To celebrate this life-giving shot Dolly spoofed her song Jolene with a tune that goes something like this…

Vaccine, vaccine, vaccine, vaccine…
I’m begging of you please don’t hesitate
Vaccine, vaccine, vaccine, vaccine…

And then there’s this.

Just four days ago came news of how Dolly plans to bless her employees. The parent company of Dollywood, the amusement park chain she owns, announced they will pay 100% of the cost for their staff to go to college. The program includes 11,000 people, covers tuition, fees and books. You qualify the first day on the job.

Close
Today’s text is truly good news if you are in need of a blessing. Tho if you’re doing just fine, thank-you-very-much it hits a bit differently. Many theologians conclude the shock we the audience may feel hearing this text is by design. It is a deliberate inversion of our default values, highlighting what this kingdom Jesus came to bring about is to be.

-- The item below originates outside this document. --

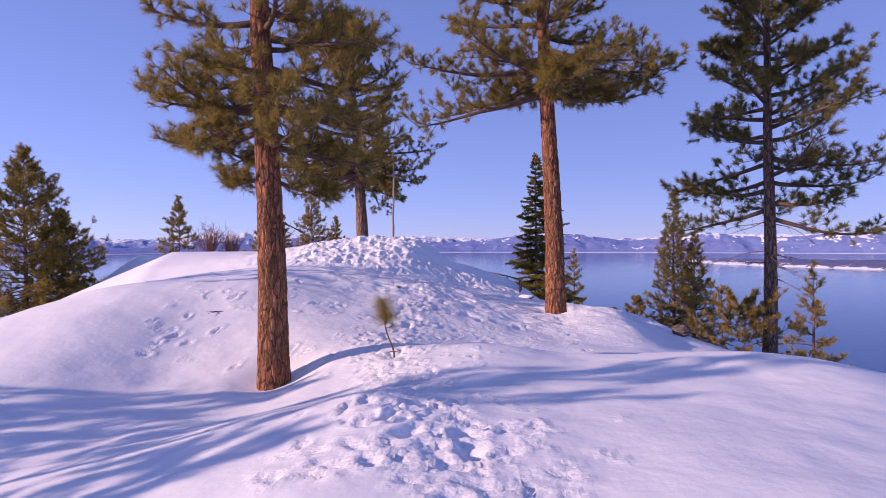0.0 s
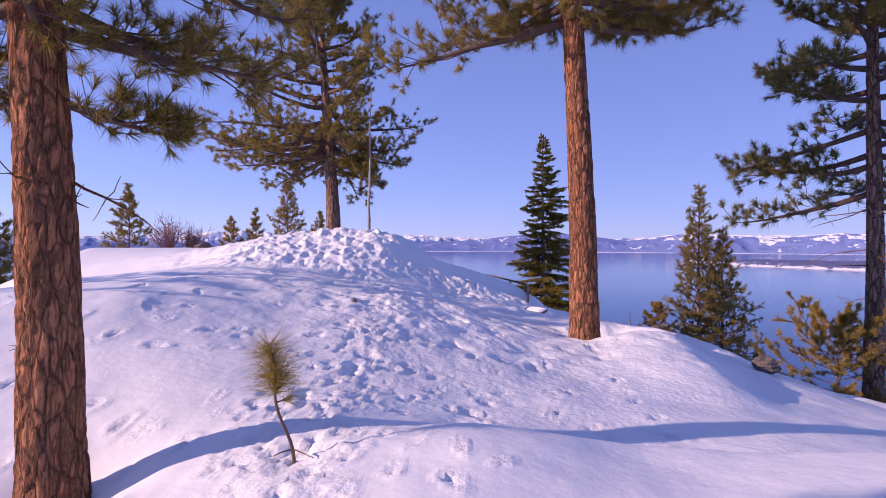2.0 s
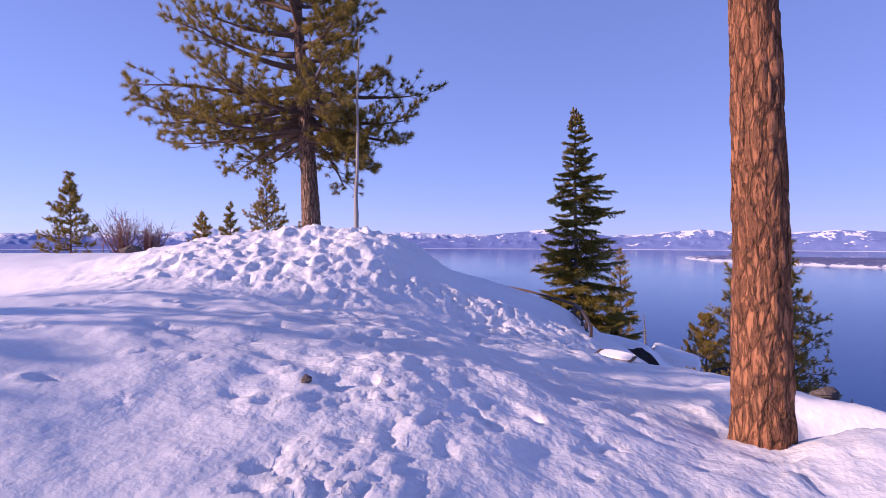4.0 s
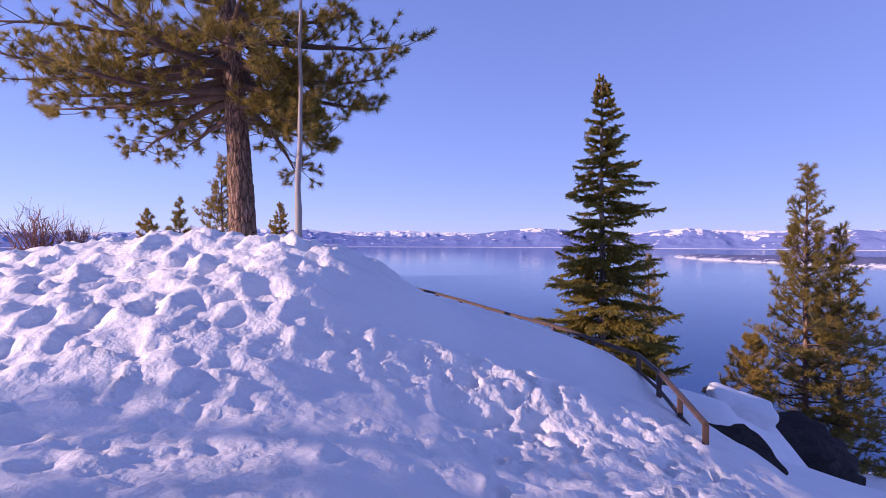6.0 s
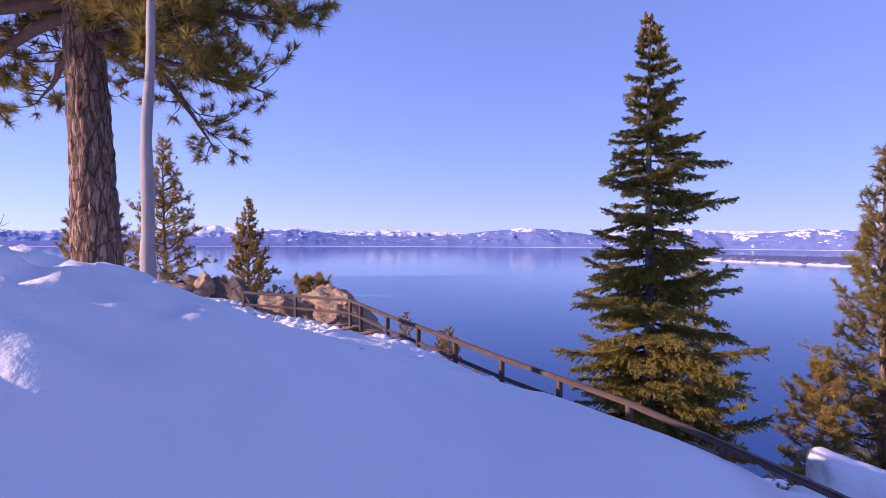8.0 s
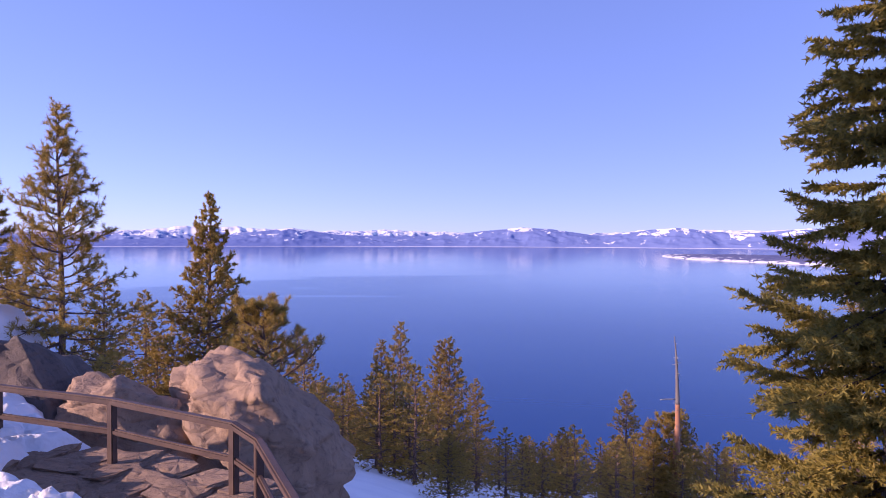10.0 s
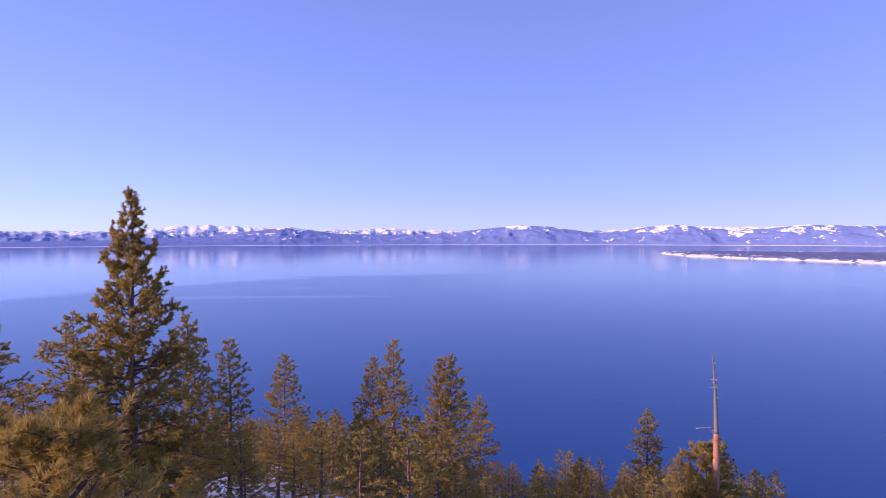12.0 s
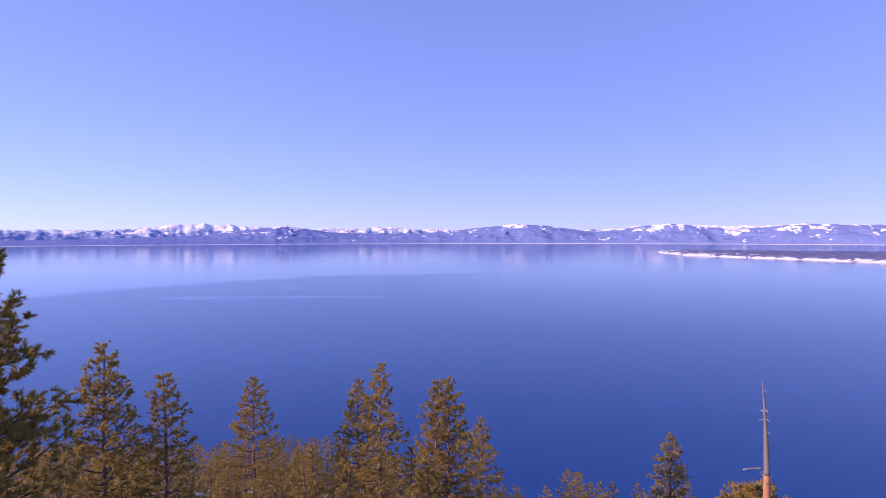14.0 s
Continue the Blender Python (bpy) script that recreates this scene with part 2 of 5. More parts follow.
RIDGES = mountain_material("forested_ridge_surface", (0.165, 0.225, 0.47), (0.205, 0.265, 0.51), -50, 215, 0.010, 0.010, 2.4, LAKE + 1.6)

For we who are doing just fine, thank-you-very-much it presents nothing less than opportunity. Let me encourage you, fellow child of God –

Take the chance to be like Dolly, just a bit, in this way. And you don’t need to be a multi-millionaire to start. Take your blessings and use them to bless others. For when you do you help bring –

thy kingdom come,
thy will be done.
On earth, as it is, in heaven.  Amen.